* **What you should do**
Look through the records below, and copy out every line that holds the string "this".

(Scene script records)

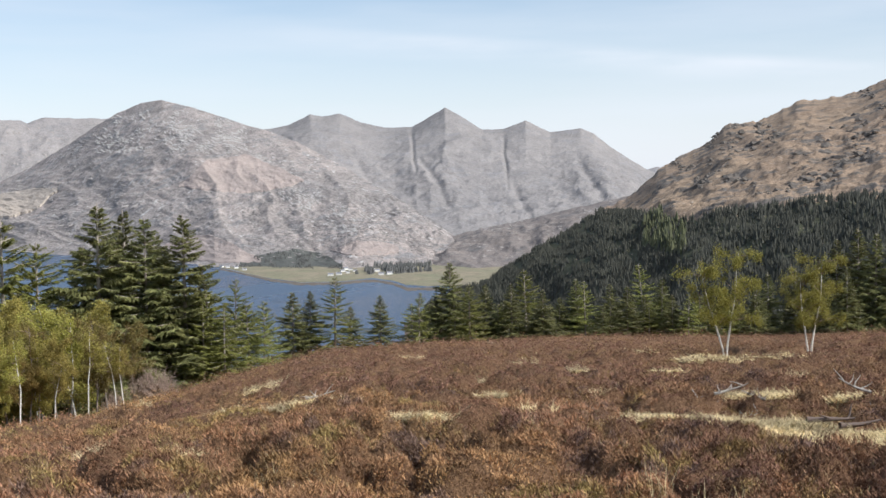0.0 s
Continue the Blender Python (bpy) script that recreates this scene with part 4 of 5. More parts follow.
woods("shore_wood", "mixed trees on the low point by the water", FORELAND, 1100, 7, band([(-38, -2.3), (-32, -2.0), (-29, -2.2), (-27, -2.7)], [(-38, -3.4), (-35, -3.2), (-33, -2.95), (-31.7, -2.7), (-29.4, -2.6), (-27, -2.8)], 0.4, 9), 203, HAZED_WOOD)
patch("hazed_far_wood_floor", FAR, [(-33.7, 0.5), (-31.9, 0.95), (-30.1, 0.1)], [(-33.7, 0.45), (-32.5, -0.25), (-30.8, -0.6), (-30.1, 0.05)], HAZED_BLUE_FLOOR, "floor of the far plantation, blue-grey from painted haze", lift=3.0)
patch("hazed_far_wood_floor", FAR, [(-30.4, 0.85), (-29.4, 1.15), (-28.5, 0.95)], [(-30.4, 0.6), (-30.0, 0.34), (-29.4, 0.34), (-28.5, 0.9)], HAZED_BLUE_FLOOR, "floor of the far plantation, blue-grey from painted haze", lift=3.0)
woods("far_plantation", "distant plantation below the pass, haze painted into its blue-green", FAR, 6000, 5.5, lambda az, el: band([(-33.7, 0.6), (-31.9, 1.05), (-30.1, 0.2)], [(-33.7, 0.55), (-32.5, -0.2), (-30.8, -0.6), (-30.1, 0.1)], 0.1)(az, el) | band([(-30.4, 0.95), (-29.4, 1.25), (-28.5, 1.05)], [(-30.4, 0.6), (-30.0, 0.34), (-29.4, 0.34), (-28.5, 1.0)], 0.1)(az, el), 205, HAZED_BLUE_WOOD)
woods("hill_forest", "dark spruce forest on the lower slopes of the hill", RIGHT, 26000, 3.6, band([(-1, -5.2), (2.1, -4.4), (4.66, -2.85), (7.73, -1.3), (9.65, -1.45), (11.5, -1.9), (14.2, -1.4), (16.8, -1.15), (18.9, -0.9), (24, -0.7)], [(-1, -8), (24, -8)], 0.2, 5, 1.6), 207)
woods("larch_strip", "strip of greener larches in the dark forest", RIGHT, 700, 7, band([(9.9, -1.9), (10.8, -1.5), (11.9, -2.2)], [(9.9, -3.2), (11.9, -3.8)], 0.1, 17), 215, GRN_HILL)
woods("field_trees", "trees and hedges among the fields", VALE, 260, 7, band([(-33, -1.1), (-28, -1.1), (-23, -1.5)], [(-33, -1.7), (-28, -1.8), (-23, -1.9)], 0.55, 15, 2.2), 213, HAZED_WOOD)
woods("field_trees", "dark hedge of trees above the far shore", VALE, 420, 6, band([(-28.5, -1.25), (-25, -1.4), (-22.8, -1.55)], [(-28.5, -1.42), (-25, -1.6), (-22.8, -1.8)], 0.35, 19, 3.0), 217, HAZED_WOOD)
woods("village_trees", "dark trees round the village on the shore", MEADOW, 420, 9, band([(-4.4, -3.9), (-0.6, -3.9)], [(-4.4, -4.25), (-3, -4.3), (-0.6, -4.2)], 0.3, 11), 209, HAZED_WOOD)
woods("foot_wood", "scrubby wood along the foot of the mountain", MAIN, 2000, 5, band([(-10.3, -3.5), (-8.6, -3.15), (-7.1, -3.0), (-6.1, -3.3), (-5, -3.8)], [(-10.3, -3.7), (-8.6, -4.1), (-7, -4.3), (-5, -4.3)], 0.5, 13, 2.4), 211, HAZED_WOOD)


# ---- the plantation on the slope above the water ----
def thicket():
    g = np.random.default_rng(221)
    small = spruce(np.random.default_rng(5), 10, 3.2, 9, 5, 0.02, 0.15, 0.85, 3.2, 5)[2][0]
    az, r = g.uniform(-39, -25.5, 620), 130 + 190 * g.random(620) ** 0.6
    top = np.interp(az, (-38, -34.5, -33, -31.4, -29.7, -28.6, -25), (-4.9, -4.75, -4.75, -5.1, -5.5, -5.9, -7.5))
    z = ground(az, r)
    h = np.clip(np.minimum(13 * (0.8 + 0.4 * g.random(620)), r * np.tan(np.radians(top - 0.25 * g.random(620))) - z), 3, 20)
    a = g.random(620) * 6.28
    k = (h / 10)[:, None, None]
    c, s = np.cos(a)[:, None], np.sin(a)[:, None]
    v = np.stack([small[None, :, 0] * c - small[None, :, 1] * s, small[None, :, 0] * s + small[None, :, 1] * c, small[None, :, 2] + 0 * c], -1) * k + polar(az, r, z)[:, None]
    v = v.reshape(-1, 3)
    return tagged(new("young_plantation", raw_mesh("young_plantation", v, np.arange(len(v)).reshape(-1, 3), SPRUCE)), "close-planted young conifers on the slope above the loch", "forest", kind="stuff")


thicket()


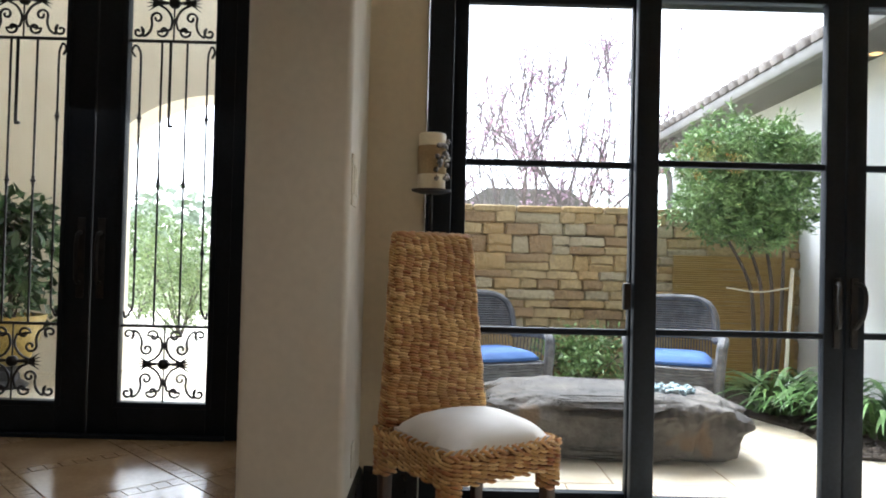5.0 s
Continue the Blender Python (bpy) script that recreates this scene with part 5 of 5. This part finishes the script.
scr = thing("reed_screen", "tan woven reed screen leaning against the stone wall", "screen")
bm = bmesh.new()
for i in range(58):
    zz = 0.02 + 0.019 * i
    tube(bm, [(2.36, 5.86 + 0.004 * (i % 2), zz), (2.9, 5.855, zz + r8.uniform(-0.004, 0.004)), (3.44, 5.86 + 0.004 * (i % 2), zz)], 0.009, 5)
part("reeds", bm, M_REED, scr)

patio = tagged(bpy.data.objects["ground_patio_bed"], "", "patio")
y = WY + 0.245
while y < 5.9:
    d_ = r8.choice((0.4, 0.6, 0.4))
    x = 0.0 - r8.random() * 0.3
    while x < 3.5:
        w_ = r8.choice((0.4, 0.6, 0.8))
        x0, x1, y1 = max(x, -0.02), min(x + w_, 3.495), min(y + d_, 5.92)
        if x1 - x0 > 0.05:
            part("flagstone", B(x0 + 0.003, x1 - 0.003, y + 0.003, y1 - 0.003, -0.09, -0.05 + r8.uniform(-0.0015, 0.0015), bevel=0.004, segs=1), M_PATIO, patio)
        x += w_
    y += d_

prof = [(0.085 * math.cos(a), 0.075 * math.sin(a)) for a in [math.pi * k / 7 for k in range(8)]]
bm = bmesh.new()
rows = []
for u, k in ((0.0, 1.0), (0.43, 0.86)):
    rows.append([bm.verts.new((u, c * k, s * k)) for c, s in prof])
for a, b in zip(rows[0], rows[0][1:]):
    i, j = rows[0].index(a), rows[0].index(b)
    bm.faces.new((a, b, rows[1][j], rows[1][i]))
bm.faces.new(rows[0])
me = bpy.data.meshes.new("roof_tile")
bmesh.ops.recalc_face_normals(bm, faces=bm.faces)
bm.to_mesh(me)
bm.free()
me.materials.append(M_TILE)
me.shade_smooth()
slope = math.degrees(math.atan2(1.74, 4.18))
for j in range(32):
    for i in range(7):
        ob = new("roof_tile", me)
        ob.parent = roof
        u = -0.06 + 0.36 * i
        ob.matrix_basis = pose(3.0 + u * math.cos(radians(slope)), 2.98 + 0.205 * j, 2.665 + u * math.sin(radians(slope)) + 0.012, 0, -slope - 2, 0)

# Floor tiles: set square in the dining room; diagonal with mosaic bands in the entry.
floor = bpy.data.objects["floor"]
T = 0.46
me = bpy.data.meshes.new("floor_tile")
bm = B(-T / 2 + 0.002, T / 2 - 0.002, -T / 2 + 0.002, T / 2 - 0.002, -0.02, 0.0, bevel=0.002, segs=1)
bm.to_mesh(me)
bm.free()
me.materials.append(M_LIME)
for i in range(9):
    for j in range(7):
        ob = new("floor_tile", me)
        ob.parent = floor
        ob.location = (-0.02 + T * (i + 0.5), WY - 0.03 - T * (j + 0.5), 0.0)
big = bmesh.new()
block(big, -5.0, -0.03, -4.0, 1.2, -0.02, -0.001)
block(big, -0.03, WX, -4.0, WY - 0.03 - 7 * T, -0.02, -0.001)
tagged(finish("floor_far_tiles", big, M_TRAV), "travertine floor continuing behind", "floor", "", "structure")
D = 0.52
me = bpy.data.meshes.new("floor_tile")
bm = B(-D / 2 + 0.002, D / 2 - 0.002, -D / 2 + 0.002, D / 2 - 0.002, -0.02, 0.0, bevel=0.003, segs=1)
bm.to_mesh(me)
bm.free()
me.materials.append(M_TRAV)
c45 = math.sqrt(0.5)
step = D + 0.085
mv, mf = [], []


def chip(cx, cy, sx, sy):
    b = len(mv)
    for dx, dy, z in ((-1, -1, -0.02), (1, -1, -0.02), (1, 1, -0.02), (-1, 1, -0.02), (-1, -1, 0), (1, -1, 0), (1, 1, 0), (-1, 1, 0)):
        lx, ly = cx + dx * sx / 2, cy + dy * sy / 2
        mv.append((-1.66 + (lx - ly) * c45, 2.45 + (lx + ly) * c45, z - 0.0005))
    for q in ((4, 5, 6, 7), (0, 1, 5, 4), (1, 2, 6, 5), (2, 3, 7, 6), (3, 0, 4, 7)):
        mf.append([b + k for k in q])


for i in range(-4, 5):
    for j in range(-4, 5):
        cx, cy = i * step, j * step
        x, y = -1.66 + (cx - cy) * c45, 2.45 + (cx + cy) * c45
        if not (-3.4 < x < 0.0 and 0.9 < y < 3.9):
            continue
        ob = new("floor_tile", me)
        ob.parent = floor
        ob.matrix_basis = pose(x, y, 0, 0, 0, 45)
        for k in range(8):
            o = (k - 3.5) * D / 8
            chip(cx + o, cy + step / 2, D / 8 - 0.004, 0.079)
            chip(cx + step / 2, cy + o, 0.079, D / 8 - 0.004)
        chip(cx + step / 2, cy + step / 2, 0.079, 0.079)
raw("mosaic_chips", mv, mf, M_MOSAIC, floor, False)["kind"] = "stuff"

* **Correct response**
Continue the Blender Python (bpy) script that recreates this scene with part 4 of 5. More parts follow.
Continue the Blender Python (bpy) script that recreates this scene with part 5 of 5. This part finishes the script.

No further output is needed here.